The current financial turmoil is making it difficult for first time buyers and mortgage holders to get on top of their finances. Unbiased.co.uk asked its expert panel of professional advisers for tips to make the mortgage market work for struggling Brits.
- David Penney from Invest Southwest says that securing a credit rating is a priority. To do so, consider taking out a couple of credit cards and use them for spending, making sure you clear them every month. “A good credit rating will not only help secure a loan, it will help secure the best mortgage deals.”
- Likewise, it is important to review your own credit rating. James Carter from Independent James advises to check that all credit you have is up to date and registered correctly via the credit reference agencies.

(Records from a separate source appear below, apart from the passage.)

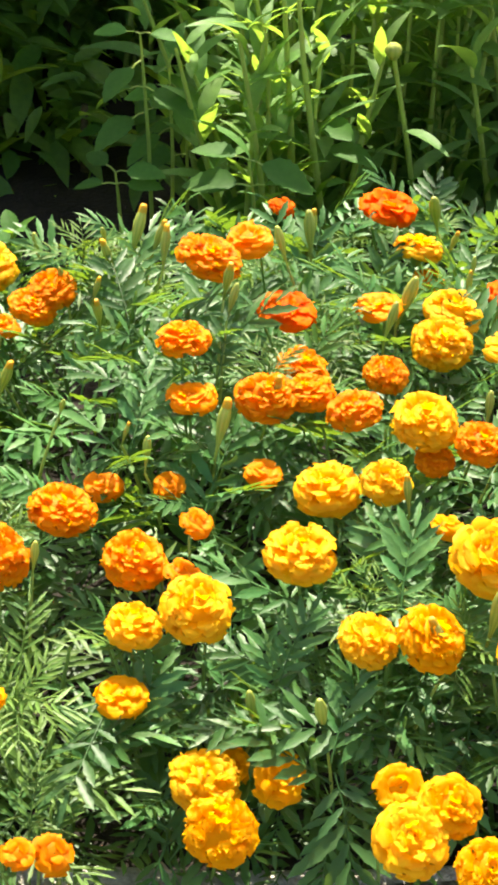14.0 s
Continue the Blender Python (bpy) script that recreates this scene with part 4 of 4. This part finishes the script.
bush_rnd = random.Random(8)
tips = [(0.80 + 0.36 * math.cos(a) + bush_rnd.uniform(-0.06, 0.06), 2.98 + 0.24 * math.sin(a), 0.52 + 0.28 * bush_rnd.random()) for a in (k * 0.74 for k in range(18))]
butterfly_bush(0.78, 2.98, tips + [(0.69, 2.9, 0.72), (0.6, 2.82, 0.66), (0.5, 2.84, 0.6), (0.66, 2.78, 0.6), (0.78, 2.75, 0.62), (0.92, 2.8, 0.78), (1.0, 2.84, 0.86), (1.06, 2.9, 0.78), (0.96, 2.72, 0.66), (0.88, 2.76, 0.72)] + [(0.62 + 0.042 * k, 2.68 + 0.1 * ((k * 5) % 4) * 0.6, 0.6 + 0.06 * ((k * 3) % 6)) for k in range(12)],
               [(4, 0.489, 2.88, 0.55, -0.84, 0, 0.62), (0, 0.413, 2.023, 0.580, -0.82, 0, 0.5)], 3, "butterfly bush with narrow light green leaves and magenta flower spikes", scale=0.84)
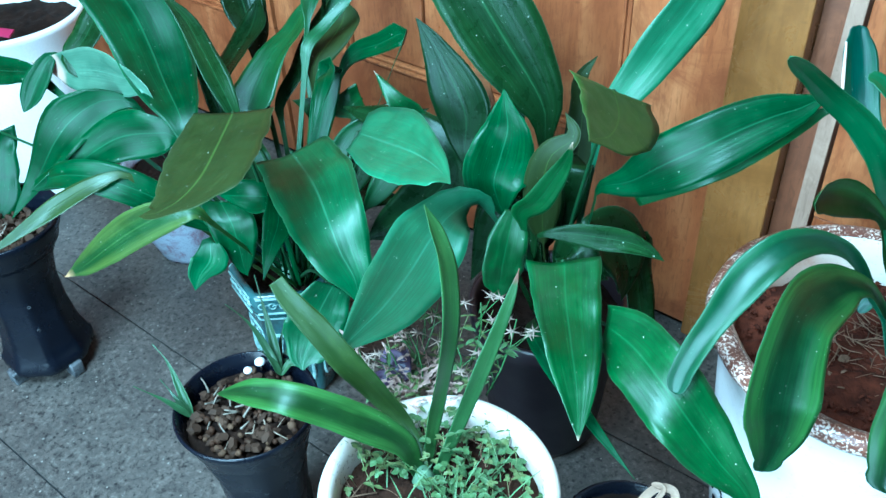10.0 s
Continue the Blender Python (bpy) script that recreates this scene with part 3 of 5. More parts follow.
# ---- panelled wooden door left of the post, and its neighbour ----
for n, shift in enumerate((0.0, -1.0)):
    d = tagged(new("door_%d" % (n + 2)), "varnished orange pine door with grooved panel boards", "door", kind="structure")
    slab("bottom_rail", -1.195 + shift, -0.207 + shift, WALL_Y, 0.66, 0.012, 0.319, SHADED_WOOD, d, 0.002)
    slab("stile", -0.369 + shift, -0.207 + shift, WALL_Y - 0.002, 0.66, 0.320, 2.05, WOOD, d, 0.002)
    slab("stile", -1.195 + shift, -0.992 + shift, WALL_Y - 0.002, 0.66, 0.319, 2.05, WOOD, d, 0.003)
    slab("panel_board", -0.592 + shift, -0.385 + shift, WALL_Y + 0.006, 0.66, 0.34, 2.0, WOOD, d, 0.004)
    slab("panel_board", -0.785 + shift, -0.611 + shift, WALL_Y + 0.006, 0.66, 0.34, 2.0, WOOD, d, 0.004)
    slab("panel_board", -0.974 + shift, -0.791 + shift, WALL_Y + 0.006, 0.66, 0.34, 2.0, WOOD, d, 0.004)
    slab("groove_strip", -0.609 + shift, -0.594 + shift, WALL_Y + 0.012, 0.66, 0.34, 2.0, DARK_WOOD, d, 0.003)
    moulding(-0.990 + shift, 0.321, -0.369 + shift, 0.321, d)
    moulding(-0.385 + shift, 0.338, -0.385 + shift, 2.0, d)
    moulding(-0.990 + shift, 0.338, -0.990 + shift, 2.0, d)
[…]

- Bob Riach from Riach Independent Financial advisers argued that having the required paperwork ready is also a good idea. In his opinion, there are certain documents that are essential such as Proof of ID, P60, last 3 months of payslips, last 3 months of Bank Statements, full documented details of any other income and full documented details of any loans & Credit Cards.
- For those who are already paying a mortgage, Jane King from Ash-Ridge Private Finance recommends having “the mortgage reviewed if you are currently on your lenders SVR.” According to King, with fixed and tracker rates at historic lows, it should be possible to pick up a much more competitive mortgage and consider offsetting if your savings are languishing in an account earning little or no interest.
- Getting financial advice is the top tip given by Paul Davison (J M Glendinning (Life & Pensions) Ltd). From his perspective, people should look to be realistic about affordability and look to budget before even starting to view properties. “Speaking to an independent adviser will help clients whether they are first time buyers or home movers to find an achievable budget and work out borrowing capacity”.